Seems that might need to be as fast as you could initiate a first
packet across, unless you inhibit that packet until ready.

Yes, an individual relay or end node may be subject to various
billing policies (transfer vs bitrate), but see thread in reply to Titov here...
https://lists.torproject.org/pipermail/tor-talk/2015-May/037987.html
https://lists.torproject.org/pipermail/tor-talk/2015-June/038027.html

> doesn't provide
> protection in the face of active attacks where you induce a gap on one
> side and then observe the gap on the other side.
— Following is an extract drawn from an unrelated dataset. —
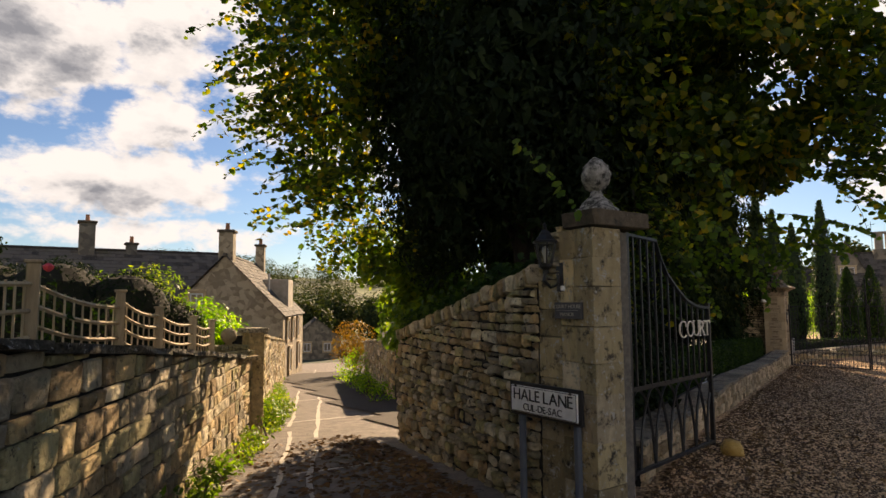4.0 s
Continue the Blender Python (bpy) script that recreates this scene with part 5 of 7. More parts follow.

And it might even be
> the case that these gaps happen naturally by themselves, due to network
> congestion and so on, so maybe passive observers will be winners even
> against a design that does full padding.

I've said that fill seems useful against passives, not actives.
However a design may actually be possible such that any disturbance
or deficiency in fill might be possible to make up from other sources.
In other words, if I knock you off the net, the remaining path your data
would have taken to your endpoint will still be filled so as not to expose
the far end as being tied to you (if the fill management scope of the
network is finer grained than just the end nodes negotiating end-to-end
with each other (ie: I think the entire net will need to negotiate their own
mesh of fill peers as an underlying management layer, with possible
cues from above)). You get knocked off, your former peers sense this
and recalc their fill sources and sinks.

> Also, to make it really work in practice, all users are going to need
> to pad not just while fetching their web page or iso or whatever, but
> sufficiently before and after that too, else an attacker can match up
> start times and end times:
> http://freehaven.net/anonbib/#murdoch-pet2007

Well duh, that's necessary :)

> tl;dr the whole premise of this person's blog post is flawed, since
> their design likely does not work as they think it does.

While someone's design may be insufficient to solve some problem,
it does add value in the form of talk of possible solutions and trialing
them. Thereby others can try different / related avenues to a solution.

> For background see e.g.
> http://freehaven.net/anonbib/#danezis:pet2004

> This is a great area for further research:
> http://freehaven.net/anonbib/#ShWa-Timing06
> http://freehaven.net/anonbib/#active-pet2010

I don't mean that Tor specifically needs to investigate or implement
fill, but that since the research area is probably not complete,
and that no operational net is trying it, it's worth continued work.

If anyone knows a good list that does or would serve as home for
such work, please say so as I'm unaware of any.